Select each line where the word "this" appears.

:: Information given ::
..............................
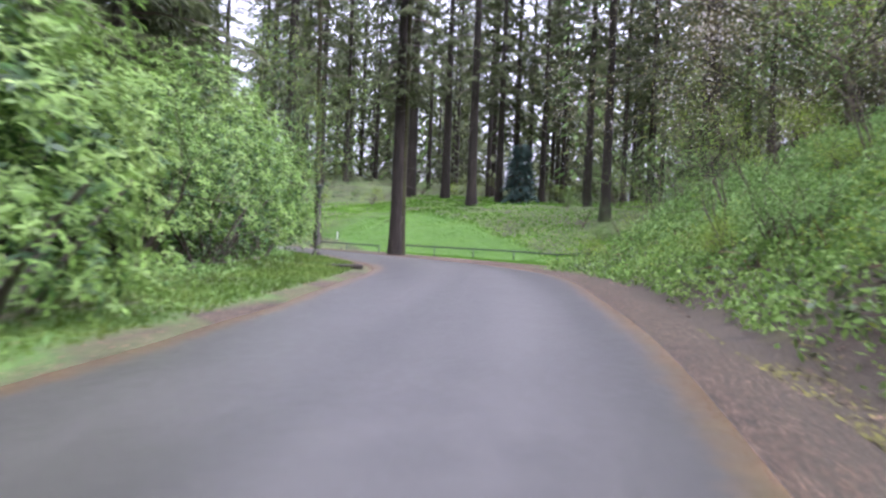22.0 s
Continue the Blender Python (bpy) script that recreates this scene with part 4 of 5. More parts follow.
broad_tree("red_shrub", on_ground(110.5, 72.6, 20), "shrub with dusky pink-red buds on the bank top", 59, 3.6, 0.05, 3, BARK_GREY, LEAF_RUST, 10, 0.08, 0.3, 0.55, bole=0.15, lift=0.2, first=7, length=3.0)

# thicket of mossy budding trees along the top of the bank
for k, (x, y, h) in enumerate(((112.0, 72.6, 10.5), (119.5, 72.2, 11.0), (127.0, 72.8, 10.5), (134.0, 73.0, 11.0), (142.0, 73.4, 10.0), (94.0, 70.5, 10.5), (85.0, 70.5, 10.0), (150.0, 73.0, 8.5), (76.0, 68.5, 8))):
    broad_tree("budding_tree", on_ground(x, y, 50 * k), "mossy thicket tree with olive buds on the bank", 60 + k, h, 0.11, 3, BARK_MOSS, LEAF_OLIVE, 15, 0.065, 0.42, 0.65, bole=0.22, lift=0.02, first=9, length=7.0, droop=0.1, second=PETAL if k in (3, 4, 7) else None)

for k, (x, y) in enumerate(((79.0, 72.8), (87.5, 73.0), (96.0, 73.2), (63.5, 70.5))):
    broad_tree("budding_tree", on_ground(x, y, 40 * k), "mossy tree with olive buds leaning over the road edge", 110 + k, 11.0, 0.13, 3, BARK_MOSS, LEAF_OLIVE, 14, 0.065, 0.45, 0.6, bole=0.5, lift=0.08, first=11, length=8.0, lean=(0.4, 2.6))

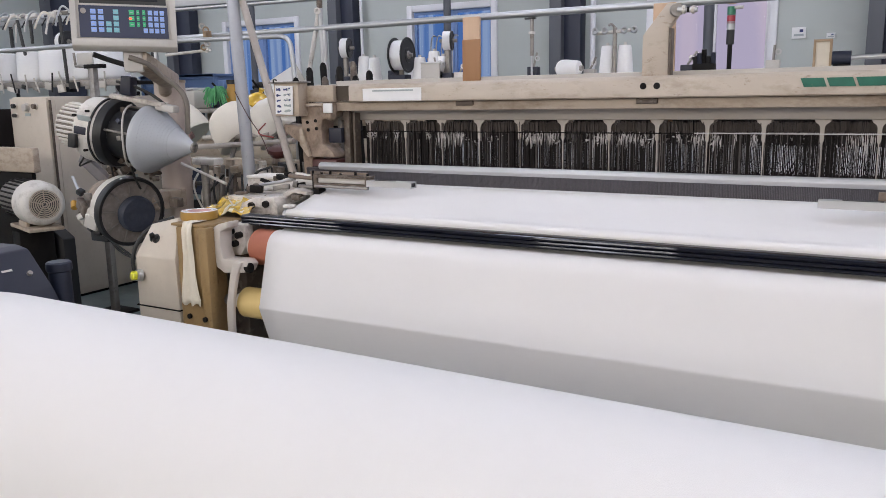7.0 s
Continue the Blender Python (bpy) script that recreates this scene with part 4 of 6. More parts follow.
    part("thread_hook", rod(D - d * 0.34 + Vector((0.02, -0.12, 0.10)), D - d * 0.26 + Vector((0.02, -0.13, 0.04)), 0.006), STEEL, f2)
    part("plug", rod(D - d * 0.28 + Vector((0, -0.14, 0.0)), D - d * 0.26 + Vector((0, -0.15, -0.02)), 0.014), AMBER, f2)
    part("terminal_box", box((-2.985, 2.19, 0.918), (0.075, 0.05, 0.058), 0.006, Euler((0, 0.25, 0)).to_matrix()), CASEGREY, f2, "pale grey terminal box")
    part("terminal_arm", box((-3.03, 2.195, 0.955), (0.13, 0.03, 0.026), 0.005, Euler((0, -0.4, 0)).to_matrix()), CASTWHITE, f2)
    part("terminal_back", box((-3.0, 2.23, 0.865), (0.11, 0.03, 0.075), 0.006), BLACK, f2)
    part("clamp", box(D + Vector((-0.02, 0.19, 0.03)), (0.10, 0.20, 0.08), 0.008), CREAM_DIRTY, f2)
    part("wing", box(D + Vector((0.19, 0.08, 0.04)), (0.05, 0.04, 0.04), 0.006), HAZEL, f2)


weft_feeders()


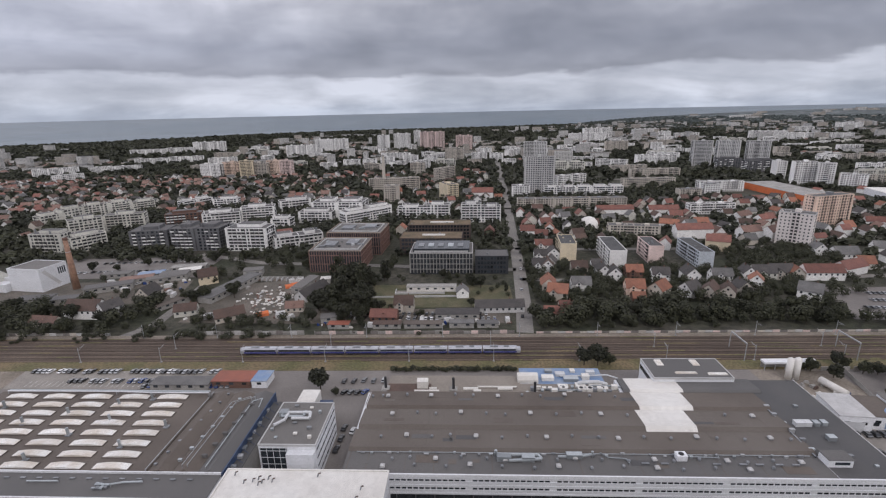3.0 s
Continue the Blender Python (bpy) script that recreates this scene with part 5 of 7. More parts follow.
block("pink_blk", -315.1, 960.4, 23.7, 14, 31.2, -9.0)
block("white_blk", -426.5, 1373.6, 83.6, 14, 33.5, 7.8)
block("white_blk", -383.7, 1534.1, 101.4, 14, 40.3, 6.1)
block("white_blk", -846.1, 1528.8, 79.5, 14, 24.5, 13.8)
block("white_blk", -793.2, 1590.2, 99.3, 14, 36.6, 12.5)
block("white_blk", -954.4, 1517.7, 109.2, 12, 21.3, 15.2)
block("white_blk", -847.3, 1011.7, 79.7, 12, 18.6, 28.7)
block("white_blk", -782.6, 1086.3, 104.0, 12, 13.3, 16.8)
block("white_blk", -781.7, 1254.0, 76.3, 12, 15.3, 15.3)
block("white_blk", -698.0, 1262.8, 82.5, 12, 18.0, 13.7)
block("white_blk", -736.6, 922.5, 51.0, 12, 15.2, 46.3)
block("grey_tower", 517.0, 983.0, 36.0, 18, 49.3, -10.2)
block("grey_tower", 576.0, 1000.0, 43.0, 16, 47.5, -10.2)
block("grey_tower", 645.0, 1008.0, 42.0, 16, 45.0, -10.9)
block("dark_apt", 528.7, 910.8, 40.8, 16, 21.5, -9.7)
block("dark_apt", 558.5, 866.2, 54.9, 18, 20.5, 6.6)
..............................
:: Answer to the task ::
Continue the Blender Python (bpy) script that recreates this scene with part 4 of 5. More parts follow.
Continue the Blender Python (bpy) script that recreates this scene with part 4 of 6. More parts follow.
Continue the Blender Python (bpy) script that recreates this scene with part 5 of 7. More parts follow.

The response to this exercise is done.